Parlant de sa méthode, Constance Nouvel recourt à une déclaration qui éclaire parfaitement son entreprise: « je choisis des sujets qui peuvent réunir par analogie différents espaces: le photographié, la photographie, et le photographique. » Vaste programme, mais qu’elle conduit avec une rigueur et une inspiration renouvelées. Pas de sujets ou de répertoire iconographique spécifiques dans son travail, pas de thèmes de prédilection ou d’espaces à explorer systématiquement. Mais le principe d’une analyse de ce que peut être encore aujourd’hui la photographie, ce médium si propagé. C’est la philologie du photographique qu’elle a donc décidé de questionner, son histoire, ses artifices et ses procédés autant techniques que sémantiques. 
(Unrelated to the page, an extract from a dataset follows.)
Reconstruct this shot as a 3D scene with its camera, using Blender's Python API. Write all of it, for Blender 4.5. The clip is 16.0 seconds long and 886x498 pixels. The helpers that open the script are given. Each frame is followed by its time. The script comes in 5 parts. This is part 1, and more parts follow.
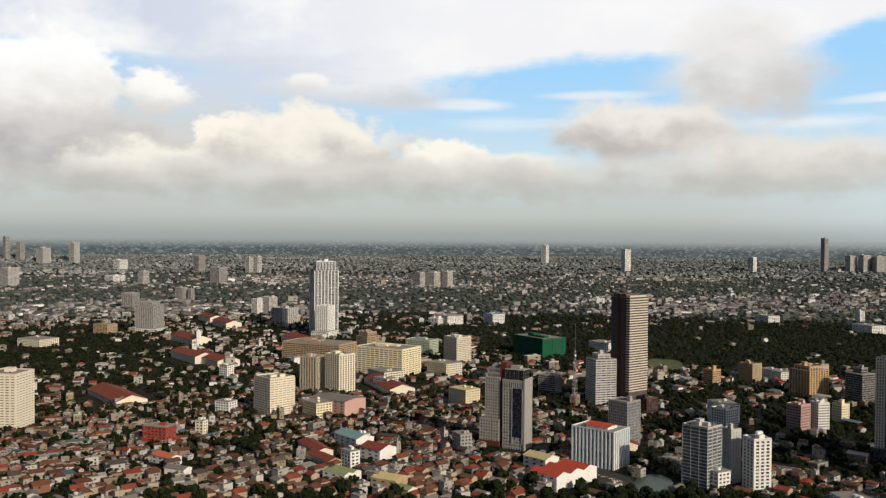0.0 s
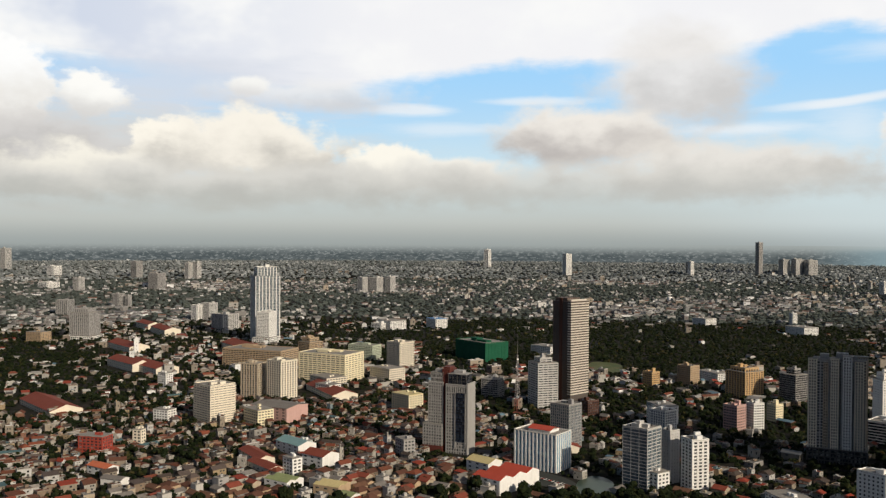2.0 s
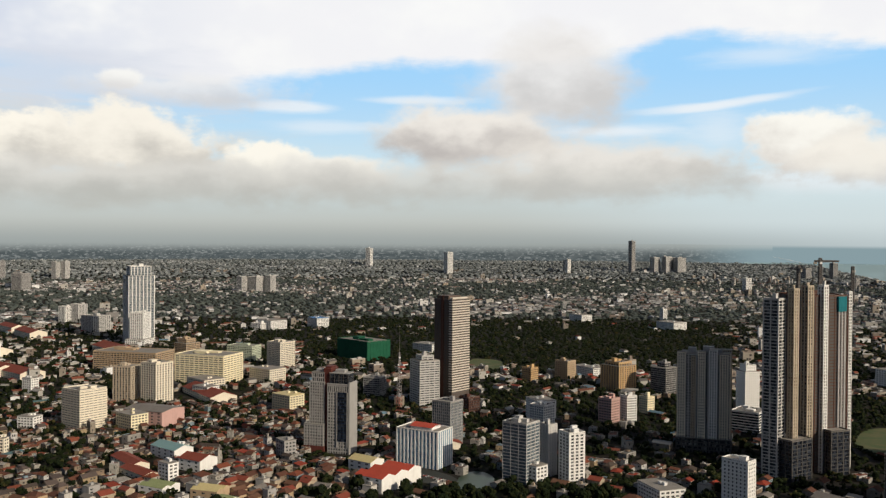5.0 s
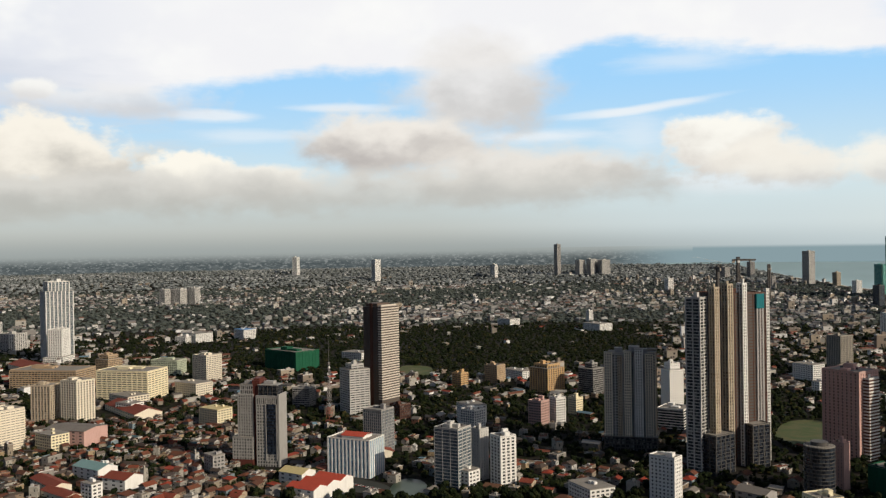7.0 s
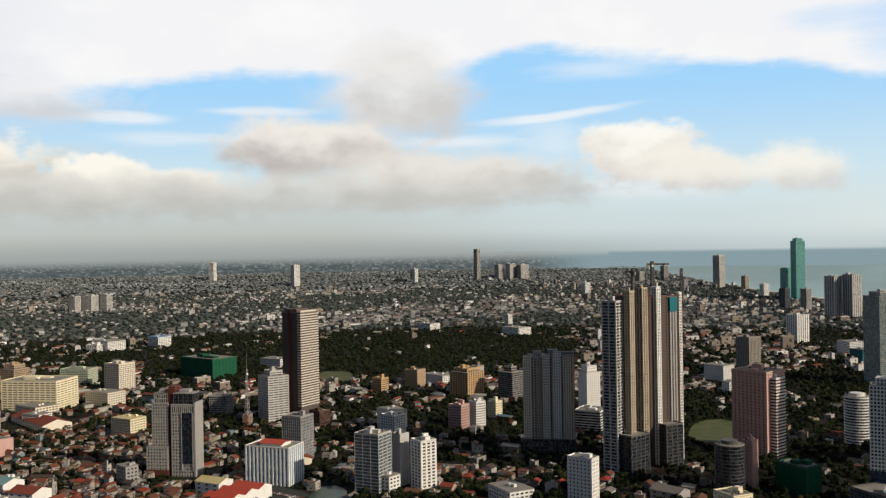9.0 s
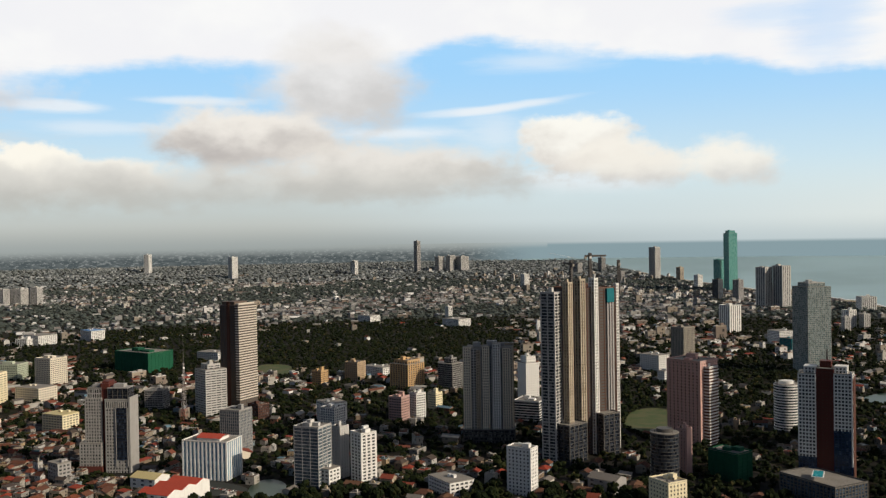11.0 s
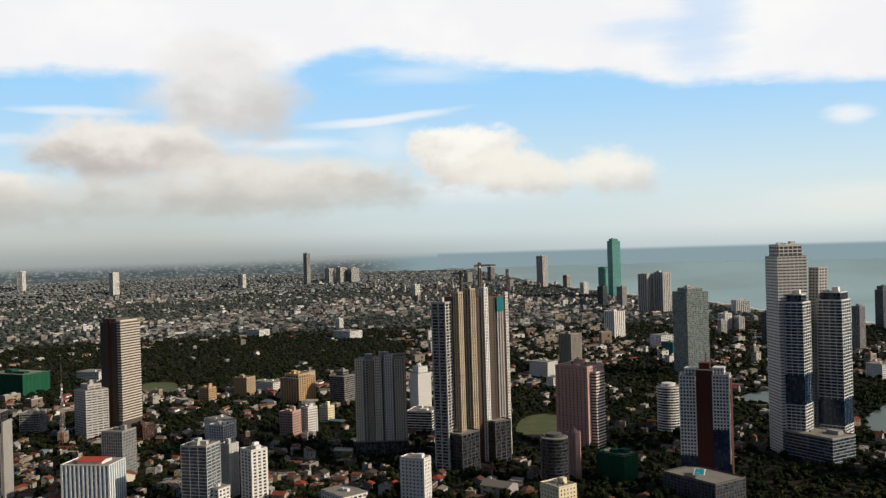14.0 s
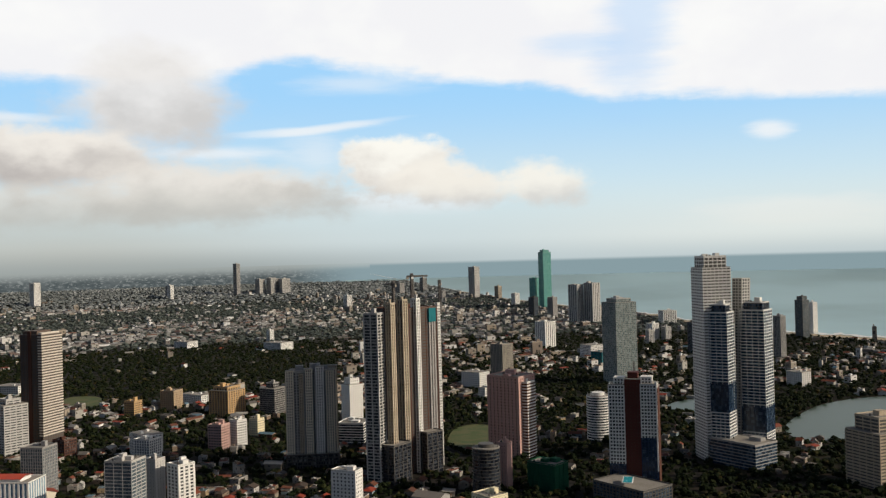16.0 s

Pour ce faire l’artiste met en oeuvre des dispositifs qui ont à voir avec l’installation et les trois dimensions dans de subtiles mises-en-scène spatiales où la photographie s’empare souvent de l’objet. Ceux-ci lui permettent d’introduire la dimension critique, la distance stratégique, les subterfuges qui sont inscrits dans son travail, soulignés par la présence constante du cadre. Ce sont des mises en abîme, comme dans cette image où les mains de l’opérateur déchirent l’image au premier plan pour nous dévoiler celle qui est dissimulée derrière, suggérant un mécanisme qui pourrait se répéter à l’infini, ou celle de ce spectateur qui contemple l’image paradoxalement fixe d’un écran vidéo accroché sur un mur, ou encore celle faite d’un collage d’images déchirées qui dévoilent la géologie énigmatique d’une autre. Toutes ces images sont  empruntes d’une grâce et d’une délicatesse particulières qui ne dédaignent pas les suggestions de l’imaginaire et de la rêverie, notamment au travers de l’usage récurrent du paysage. C’est un piège: en feignant de nous montrer le monde poétisé, distancé, de ses images, Constance Nouvel nous force en fait à une prise de conscience et, en conséquence, à succomber au charme irrésistible qu’elles exercent sur nous et dans lequel elle nous enferme d’autorité.